__JOB__.
Filter the lines below, copying only those with the string "None".

__RECORDED INFORMATION__.
— start —
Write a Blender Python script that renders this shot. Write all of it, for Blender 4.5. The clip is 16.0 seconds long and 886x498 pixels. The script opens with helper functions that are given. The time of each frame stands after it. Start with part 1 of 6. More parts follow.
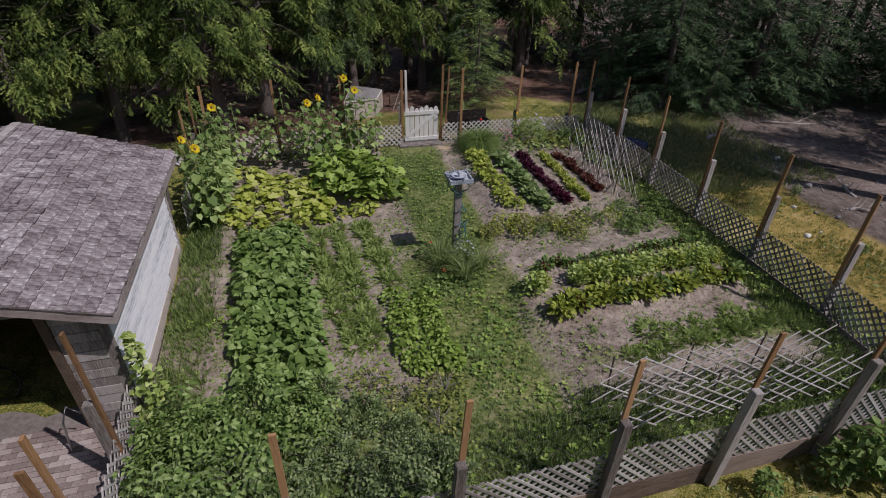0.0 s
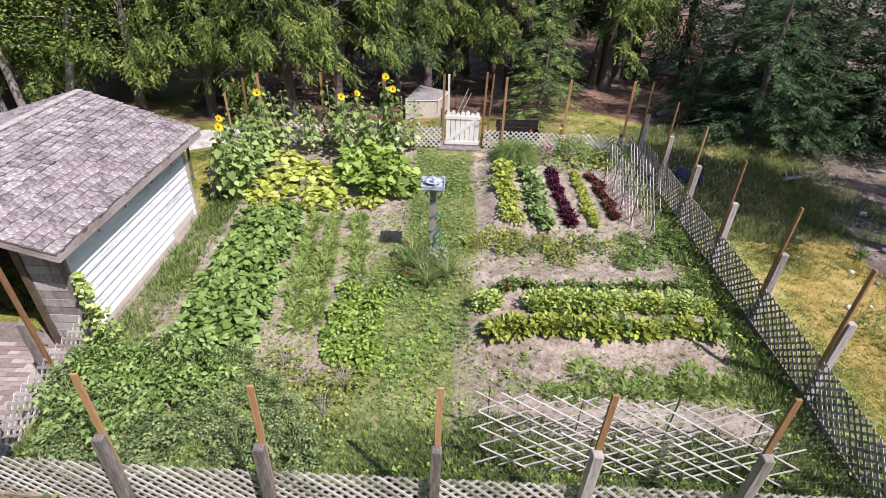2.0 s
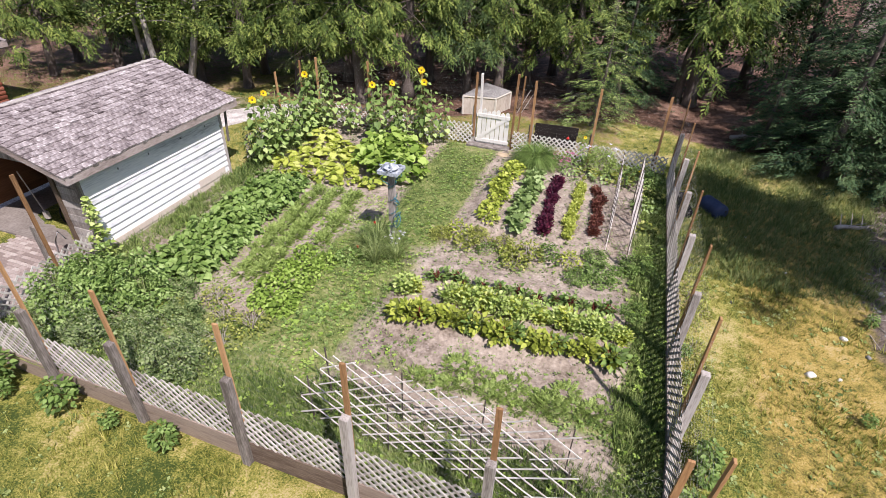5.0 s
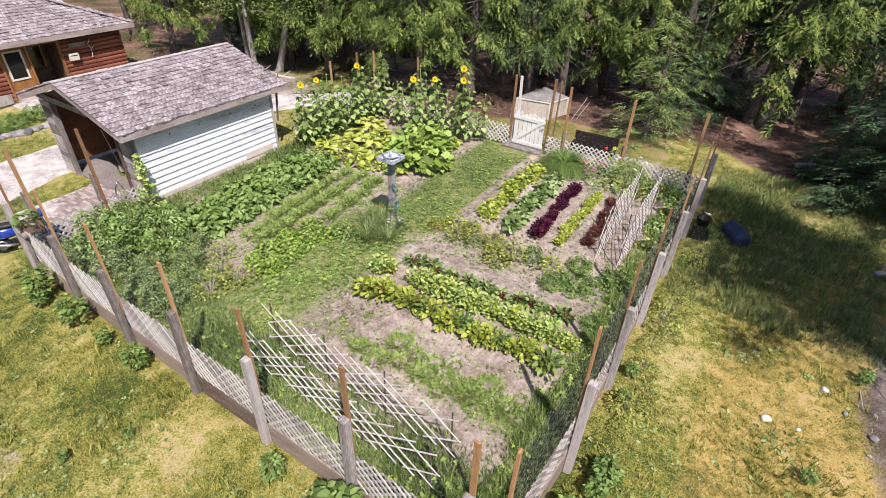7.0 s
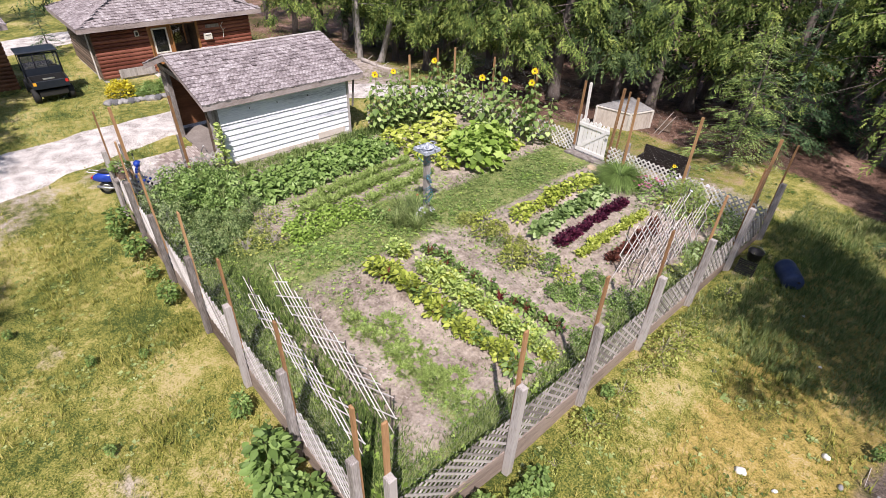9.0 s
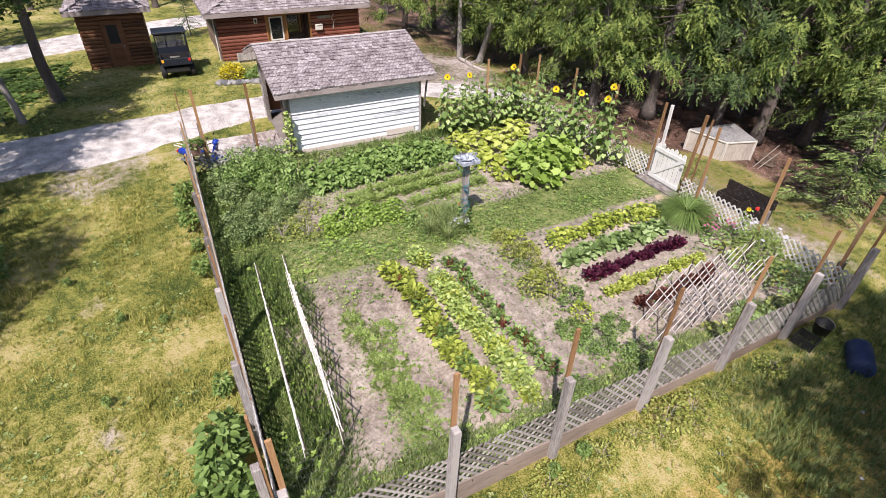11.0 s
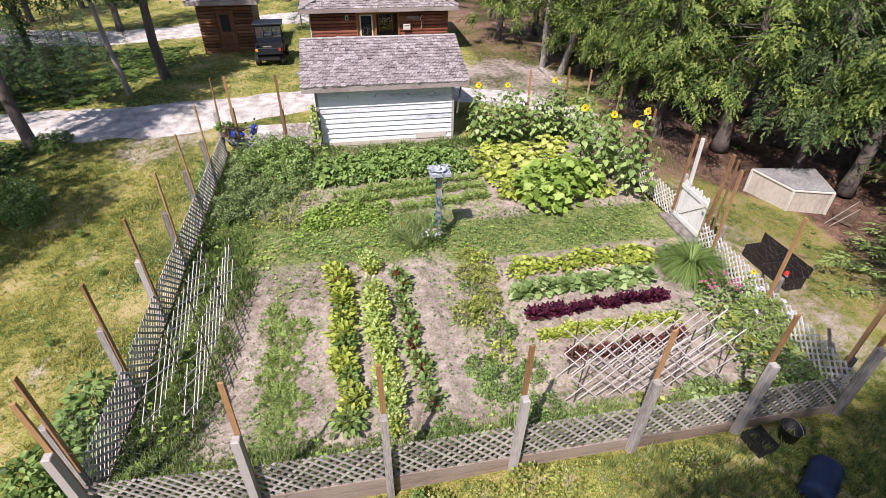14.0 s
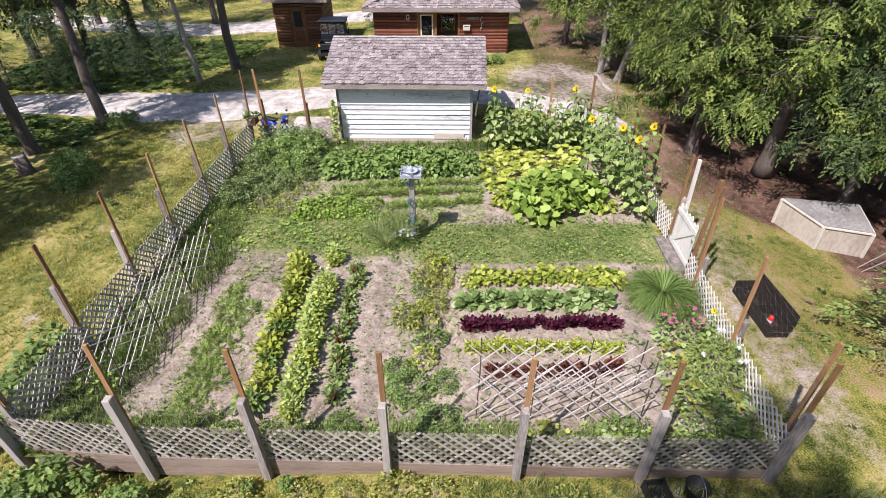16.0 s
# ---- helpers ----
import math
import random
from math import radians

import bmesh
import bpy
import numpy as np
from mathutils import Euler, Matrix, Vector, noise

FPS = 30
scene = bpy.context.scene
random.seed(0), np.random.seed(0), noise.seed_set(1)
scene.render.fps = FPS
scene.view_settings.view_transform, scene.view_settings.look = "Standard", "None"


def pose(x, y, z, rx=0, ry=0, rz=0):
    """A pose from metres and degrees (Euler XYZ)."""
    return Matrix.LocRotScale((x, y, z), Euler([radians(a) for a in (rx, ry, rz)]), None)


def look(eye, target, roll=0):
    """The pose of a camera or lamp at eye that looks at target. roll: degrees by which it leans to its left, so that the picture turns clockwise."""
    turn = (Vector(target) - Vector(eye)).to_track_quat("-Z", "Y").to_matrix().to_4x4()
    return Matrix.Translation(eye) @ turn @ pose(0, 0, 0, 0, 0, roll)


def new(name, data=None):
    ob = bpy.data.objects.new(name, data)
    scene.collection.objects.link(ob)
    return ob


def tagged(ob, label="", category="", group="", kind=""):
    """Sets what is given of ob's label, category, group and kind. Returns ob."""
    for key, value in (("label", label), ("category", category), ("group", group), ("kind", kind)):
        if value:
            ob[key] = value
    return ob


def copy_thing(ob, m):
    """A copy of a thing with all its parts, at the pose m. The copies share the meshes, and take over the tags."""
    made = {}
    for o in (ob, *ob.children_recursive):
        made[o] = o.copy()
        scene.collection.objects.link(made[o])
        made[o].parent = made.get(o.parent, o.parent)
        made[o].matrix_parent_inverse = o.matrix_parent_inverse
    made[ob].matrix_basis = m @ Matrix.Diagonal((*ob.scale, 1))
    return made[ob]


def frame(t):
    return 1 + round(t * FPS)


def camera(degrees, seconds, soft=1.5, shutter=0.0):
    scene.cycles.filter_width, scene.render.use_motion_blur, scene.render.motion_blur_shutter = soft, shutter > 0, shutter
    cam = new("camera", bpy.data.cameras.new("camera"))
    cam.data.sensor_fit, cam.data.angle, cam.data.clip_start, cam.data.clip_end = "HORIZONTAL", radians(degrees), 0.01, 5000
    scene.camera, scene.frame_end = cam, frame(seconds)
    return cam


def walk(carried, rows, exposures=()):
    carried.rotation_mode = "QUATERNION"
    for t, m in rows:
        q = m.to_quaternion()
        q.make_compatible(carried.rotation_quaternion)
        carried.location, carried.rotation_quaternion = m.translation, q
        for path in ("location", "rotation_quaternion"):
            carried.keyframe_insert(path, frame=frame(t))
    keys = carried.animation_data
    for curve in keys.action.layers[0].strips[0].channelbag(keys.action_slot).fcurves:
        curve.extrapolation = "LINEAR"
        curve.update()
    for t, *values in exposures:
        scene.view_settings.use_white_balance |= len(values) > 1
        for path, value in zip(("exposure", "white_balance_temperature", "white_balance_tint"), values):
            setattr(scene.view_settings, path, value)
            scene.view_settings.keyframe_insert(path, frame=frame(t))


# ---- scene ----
cam = camera(80.8, 16.0, 0.7)
PATH = [
    (0, (-0.24, 0.378, 8.119), (0.231, 1.983, 7.022), 1.8),
    (0.5, (0.85, 0.196, 8.182), (1.156, 1.841, 7.085), 1.9),
    (1, (1.851, 0.073, 8.222), (2.04, 1.733, 7.123), 2.1),
    (1.5, (2.821, -0.046, 8.345), (2.922, 1.618, 7.24), 1.9),
    (2, (3.785, -0.176, 8.339), (3.789, 1.493, 7.237), 2.3),
    (2.5, (4.716, -0.294, 8.441), (4.586, 1.367, 7.335), 2.0),
    (3, (5.593, -0.329, 8.515), (5.358, 1.316, 7.403), 2.2),
    (3.5, (6.422, -0.299, 8.577), (6.108, 1.331, 7.461), 2.2),
    (4, (7.26, -0.27, 8.645), (6.888, 1.344, 7.524), 2.2),
    (6.5, (11.69, 0.528, 8.869), (10.9, 1.974, 7.736), 2.0),
    (7, (12.416, 0.77, 8.93), (11.541, 2.164, 7.795), 2.0),
    (7.5, (13.108, 1.064, 8.988), (12.145, 2.396, 7.848), 1.7),
    (8, (13.721, 1.368, 9.021), (12.686, 2.641, 7.878), 2.0),
    (8.5, (14.336, 1.737, 9.031), (13.219, 2.938, 7.887), 1.8),
    (9, (14.785, 2.191, 9.066), (13.587, 3.308, 7.918), 2.0),
    (9.5, (15.085, 2.732, 9.057), (13.813, 3.764, 7.909), 1.9),
    (10, (15.342, 3.308, 9.151), (14.013, 4.254, 7.994), 2.1),
    (12.5, (16.253, 6.728, 9.365), (14.722, 7.262, 8.194), 1.3),
    (13, (16.439, 7.494, 9.37), (14.888, 7.967, 8.199), 1.4),
    (13.5, (16.607, 8.55, 9.33), (15.033, 8.938, 8.16), 1.2),
    (14, (16.77, 9.502, 9.35), (15.178, 9.808, 8.178), 1.0),
    (14.5, (16.923, 10.599, 9.37), (15.317, 10.811, 8.197), 0.5),
    (15, (16.965, 11.6, 9.381), (15.35, 11.718, 8.208), 0.3),
    (15.5, (17.067, 12.493, 9.393), (15.445, 12.515, 8.223), -0.1),
    (16, (17.005, 13.27, 9.437), (15.387, 13.215, 8.263), -0.4),
]
EXPOSURES = [(t, stops + 0.46, 6550 - 230 * max(0, 1 - t / 6), 19.5 + 1.8 * max(0, 1 - t / 6)) for t, stops in [(0.0, -1.25), (0.25, -0.8), (0.5, -0.3), (0.8, -0.08), (1.1, 0.0), (6.0, 0.0), (16.0, 0.0)]]
walk(cam, [(t, look(eye, target, roll)) for t, eye, target, roll in PATH], EXPOSURES)

# ---- sky and sun ----
TO_SUN = Vector((0.54, -0.45, 1.0)).normalized()
world = bpy.data.worlds.new("sky")
scene.world = world
world.use_nodes = True
wn = world.node_tree.nodes
sky = wn.new("ShaderNodeTexSky")
sky.sky_type, sky.sun_disc = "NISHITA", False
sky.sun_elevation, sky.sun_rotation = radians(54.9), radians(130)
world.node_tree.links.new(sky.outputs[0], wn["Background"].inputs[0])
wn["Background"].inputs[1].default_value = 0.1
sun = new("sun", bpy.data.lights.new("sun", "SUN"))
sun.data.energy, sun.data.angle, sun.data.color = 5.0, radians(0.6), (1.0, 0.958, 0.905)
sun.matrix_world = look(TO_SUN * 60, (0, 0, 0))
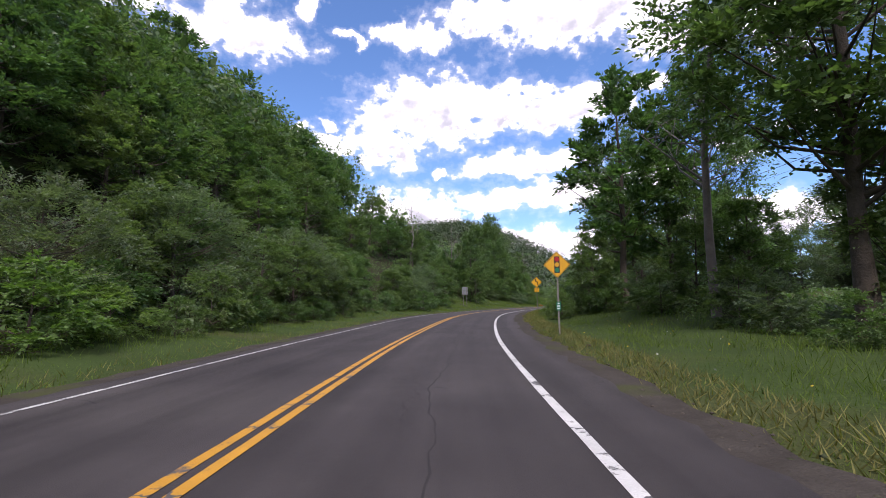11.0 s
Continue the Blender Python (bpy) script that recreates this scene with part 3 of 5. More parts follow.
def build_broadleaf(seed, height, base, radius, leaf, clumps=46, sprays=20, length=0.30, width=0.17, pointed=0.25, trunk=0.2, name="broadleaf_tree", label="", category="tree", core=0.55, clump_r=None, per=9, droop=0.3, inner=36):
    """Trunk and limbs that carry clumps of leafy twigs; the twigs of a clump fan out over its upper side."""
    rng = np.random.default_rng(seed)
    c = crown_shape(rng, clumps, height, base, radius, pointed)
    cr = clump_r or radius * 0.27
    root = new(name)
    root.empty_display_size = 0.3
    child("trunk", quick("trunk", *branchy_trunk(rng, height, trunk, c), M["bark"], True), root)
    rad = cr * rng.uniform(0.55, 1.35, len(c))
    who = np.repeat(np.arange(len(c)), sprays)
    o = rng_dirs(rng, len(who))
    o[:, 2] = np.abs(o[:, 2]) * rng.choice([1.0, 1.0, -0.55], len(who))
    form = rng.uniform(0.7, 1.4, (len(c), 3)) * np.array([1, 1, 0.62])
    away = c[who] * np.array([1, 1, 0.35])
    away = unit(away + np.array([1e-3, 0, 0]))
    way = unit(o * 0.75 + away * 0.65 + np.array([0, 0, 0.05]) + rng.normal(0, 0.15, o.shape))
    start = c[who] + o * form[who] * (rad[who] * rng.uniform(0.15, 0.7, len(who)))[:, None]
    start[:, 2] = np.maximum(start[:, 2], 0.05)
    reach = rad[who] * rng.uniform(0.4, 0.85, len(who)) * np.where(rng.random(len(who)) < 0.08, 1.5, 1.0)
    crown = child("crown", quick("crown", *spray_leaves(rng, start, way, reach, length, width, per, droop), leaf), root)
    if core:
        child("inner_foliage", quick("inner_foliage", *inner_leaves(rng, c, rad * core, inner), leaf), crown)
    return tagged(root, label, category)


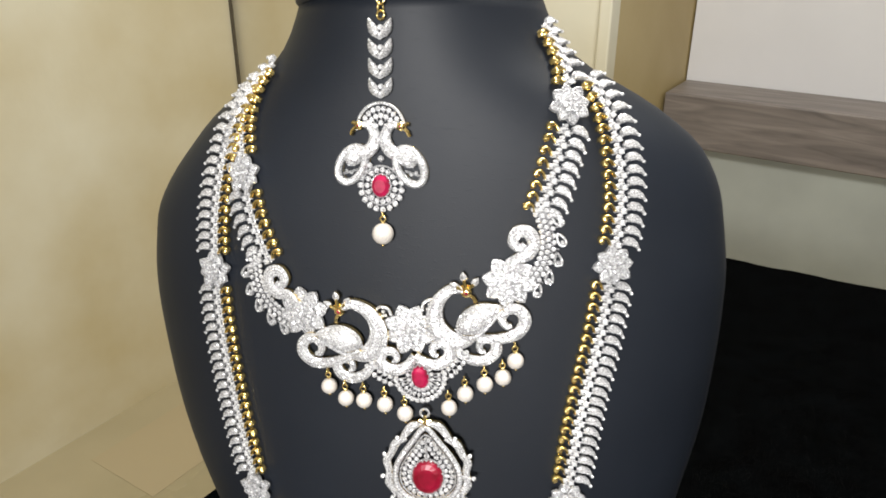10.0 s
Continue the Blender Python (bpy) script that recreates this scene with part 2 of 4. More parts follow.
def ribbon(bd, pts, widths, h, n=5, closed=False, top=0, side=1, stones=0.0, base=0.0, dome=0.72):
    """A domed band along a line: gold flanks, pale top, with stones set in it."""
    line = curve(pts, n, closed)
    count = len(line)
    if isinstance(widths, (int, float)):
        widths = [widths] * len(pts)
    ws = np.interp(np.linspace(0, 1, count), np.linspace(0, 1, len(widths)), widths)
    verts = []
    for i, p in enumerate(line):
        a, b = line[(i - 1) % count if closed else max(i - 1, 0)], line[(i + 1) % count if closed else min(i + 1, count - 1)]
        t = (b - a) / (np.linalg.norm(b - a) + 1e-9)
        nx, ny = -t[1], t[0]
        w = ws[i] / 2
        for off, up in ((-w, base), (-w, base + h * dome), (-w * 0.45, base + h), (w * 0.45, base + h), (w, base + h * dome), (w, base)):
            verts.append((p[0] + nx * off, p[1] + ny * off, up))
    faces, mats = [], []
    for i in range(count if closed else count - 1):
        j = (i + 1) % count
        for k in range(5):
            faces.append((i * 6 + k, i * 6 + k + 1, j * 6 + k + 1, j * 6 + k)[::-1])
            mats.append(side if k in (0, 4) else top)
    if not closed:
        faces += [(0, 1, 2, 3, 4, 5)[::-1], tuple((count - 1) * 6 + k for k in range(6))]
        mats += [side, side]
    bd.add(verts, faces, mats)
    if stones:
        for p, t in along(line, stones * 1.02, stones * 0.5):
            i = min(range(count), key=lambda q: (line[q][0] - p[0]) ** 2 + (line[q][1] - p[1]) ** 2)
            w = ws[i]
            rows = max(1, int((w - 0.2) / stones))
            for r in range(rows):
                off = (r - (rows - 1) / 2) * stones
                up = base + h * (1 - 0.28 * min(1, abs(off) / (w / 2)) ** 2) - 0.1
                stone(bd, p[0] - t[1] * off, p[1] + t[0] * off, up, stones * 0.96, rise=0.3)
    return bd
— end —
__SOLVED EXERCISE__.
scene.view_settings.view_transform, scene.view_settings.look = "Standard", "None"
    return Matrix.LocRotScale((x, y, z), Euler([radians(a) for a in (rx, ry, rz)]), None)
def new(name, data=None):
def build_broadleaf(seed, height, base, radius, leaf, clumps=46, sprays=20, length=0.30, width=0.17, pointed=0.25, trunk=0.2, name="broadleaf_tree", label="", category="tree", core=0.55, clump_r=None, per=9, droop=0.3, inner=36):
    start = c[who] + o * form[who] * (rad[who] * rng.uniform(0.15, 0.7, len(who)))[:, None]